Researchers from five labs have tested in depth the performance of the MinION, the sequencer developed by Oxford Nanopore. The labs belong to the MinION Analysis and Reference Consortium (MARC), a subgroup of the MinION Access Program (MAP) that gave early access to the device to several researchers around the world. The MARC participants conducted equivalent experiments in labs located in different continents, and tested the yield, accuracy and reproducibility of the small sequencer. The researchers found variability in the quality of flow cells, but results for flow cells with high number of active pores were comparable. The results were published in the journal F1000Research.
The MinION is the smallest high-throughput sequencer in the market, with the ability to sequence single DNA molecules with a single-use flow cell. Each flow cell has 512 channels, allowing simultaneous sequencing of 512 DNA molecules that pass through the nanopores contained in the channels. The nanopores are embedded in a membrane, and DNA passes through the nanopore, one base at a time, altering the electrical voltage applied to the membrane. A sensor reads the electrical output of each 5 contiguous bases, which is characteristic of each combination of bases, allowing identification of all bases.
Testing two kinds of kits and protocols
Oxford Nanopore released recently a new kind of flow cells, the R7+. All research groups using the R7+ flow cells were satisfied with the results, but they detected varying outcomes. It was difficult to identify the sources of variation, so they decided to carry out the same sequencing experiment in different labs, and assess the sequencer’s reproducibility, accuracy and yield. The MARC Phase 1a experiments consisted in sequencing, in duplicate, the E. coli strain K-12 substrain MG1655. All labs followed the same protocol for bacteria culture, DNA extraction, library preparation and sequencing. During the Phase 1a, a new kit and protocol was released, so another dataset was obtained following the new procedures, in a process that constituted the Phase 1b. According to the results obtained, several factors can influence the reproducibility of sequencing depending on the site.

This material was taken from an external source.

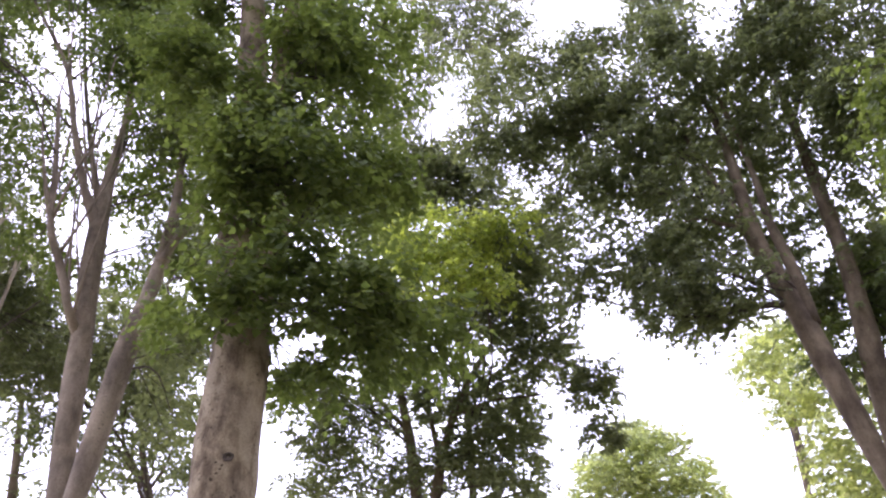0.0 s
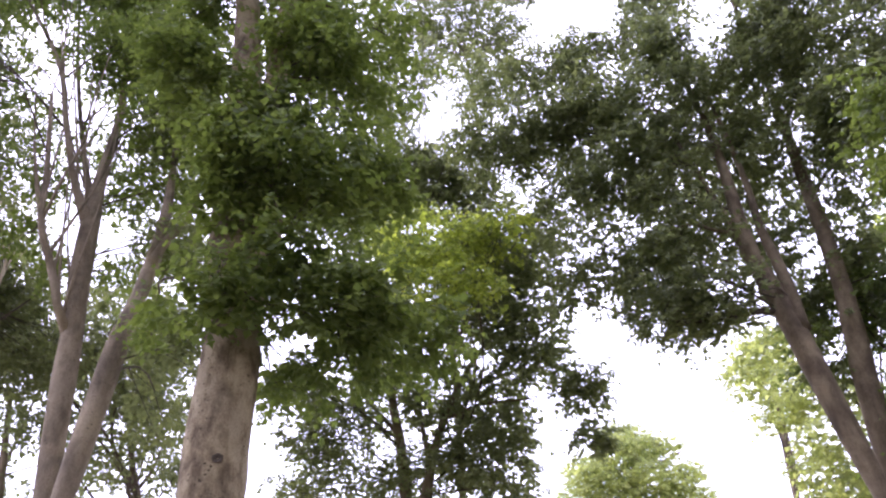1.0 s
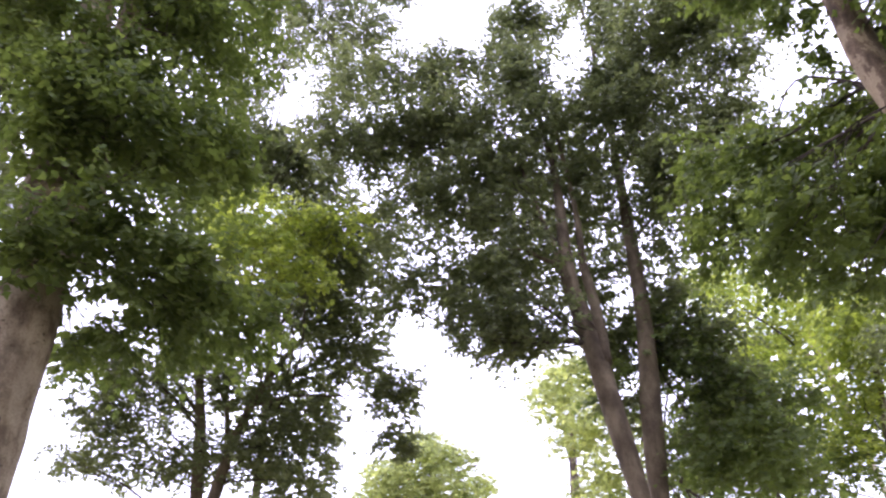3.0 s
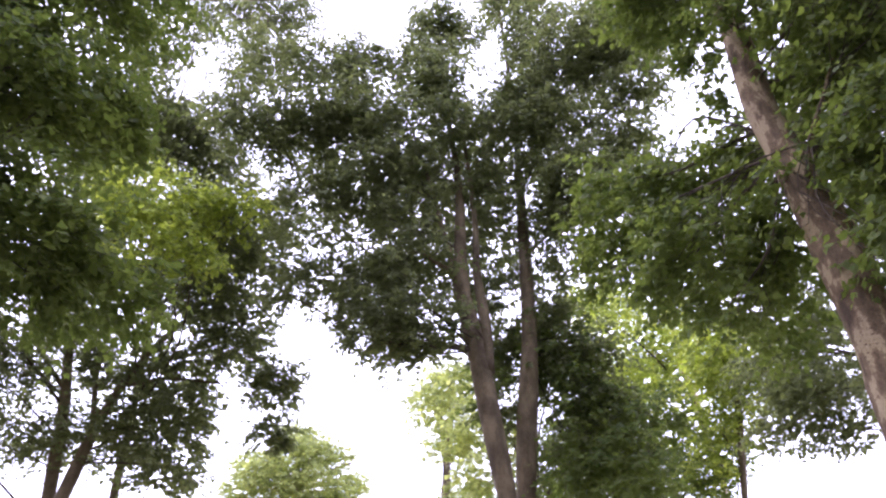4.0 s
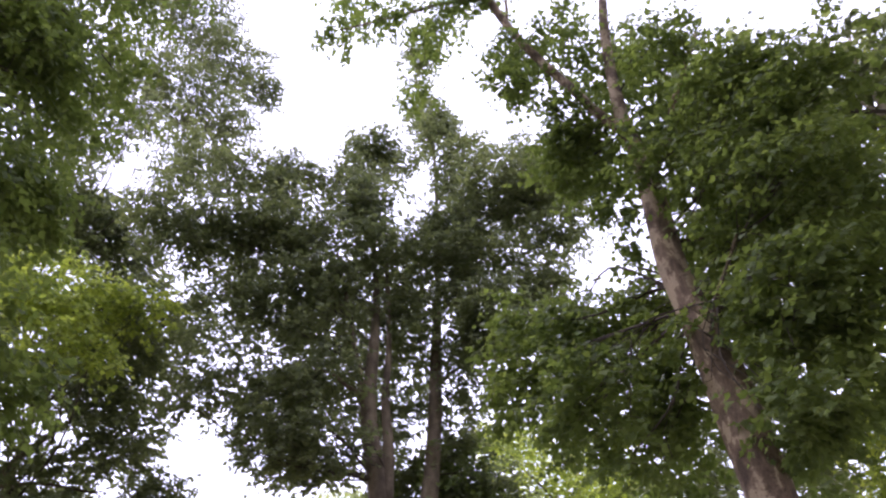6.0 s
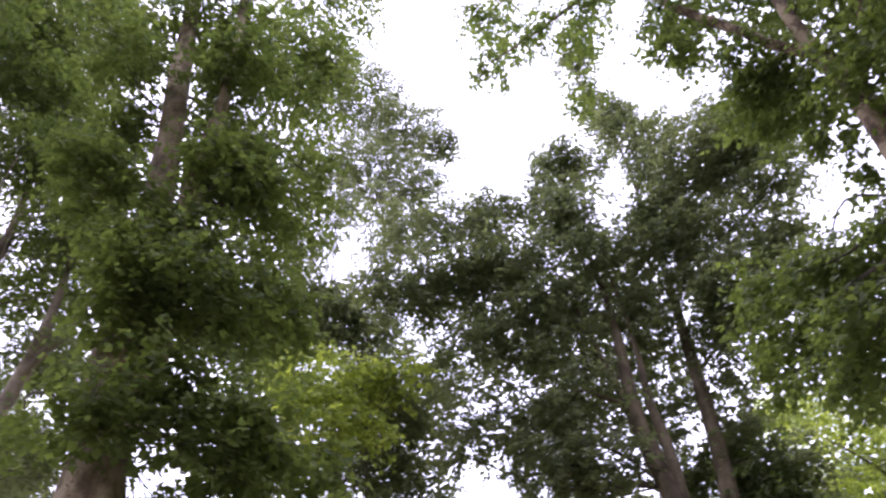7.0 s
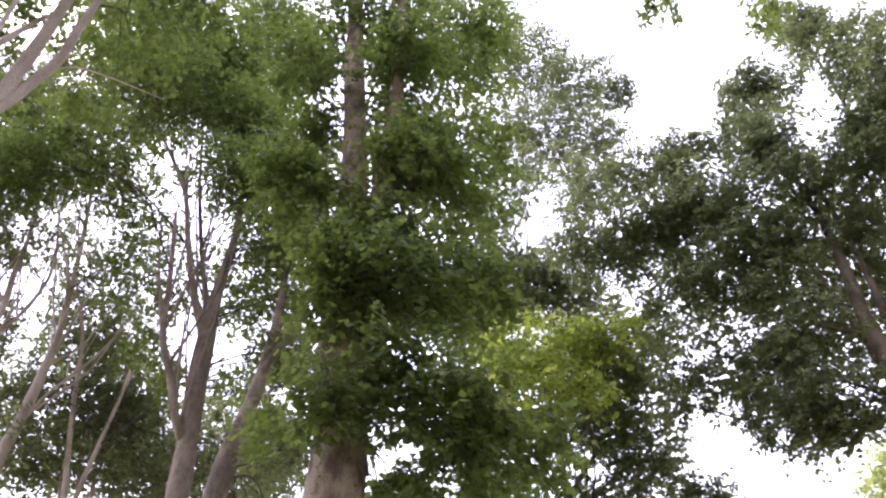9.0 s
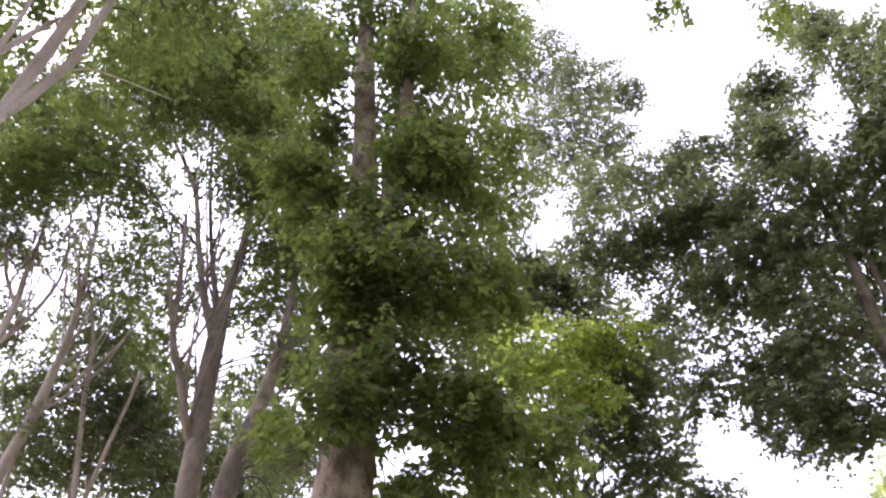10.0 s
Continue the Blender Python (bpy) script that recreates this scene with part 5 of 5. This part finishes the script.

Data reproducibility is affected by flow cell quality and local factors
In total, the 5 labs from the MARC generated 20 datasets, and shown a variability in the quality of the flow cells. However, for flow cells with a similar number of active pores, the results were similar in yield, quality and accuracy. An important source of variability was the quality of reagents and materials, stochastic variation in applying the protocols and computer problems during a run. Every lab has a characteristic way of doing things, even when following an identical protocol, and that is reflected in the variability. All these factors affected reproducibility, but not data quality, with the exception of fuel mix addition, which caused poor base quality and short reads if loaded in high concentrations. Forced restart scripts was the highest source of variation among the 20 datasets, altering drastically the run length and yield.
The general performance of the MinION was consistent, and the highest source of variation is the initial number of pores in the flow cells. The base quality of an experiment may depend on human or equipment-related conditions in a particular lab, as well as on the shipping of the devide. The performance could be improved with clearer protocol steps, specially software steps. Improvements in methods of molecule delivery to the flow cell, run scripts and base-call accuracy could also help.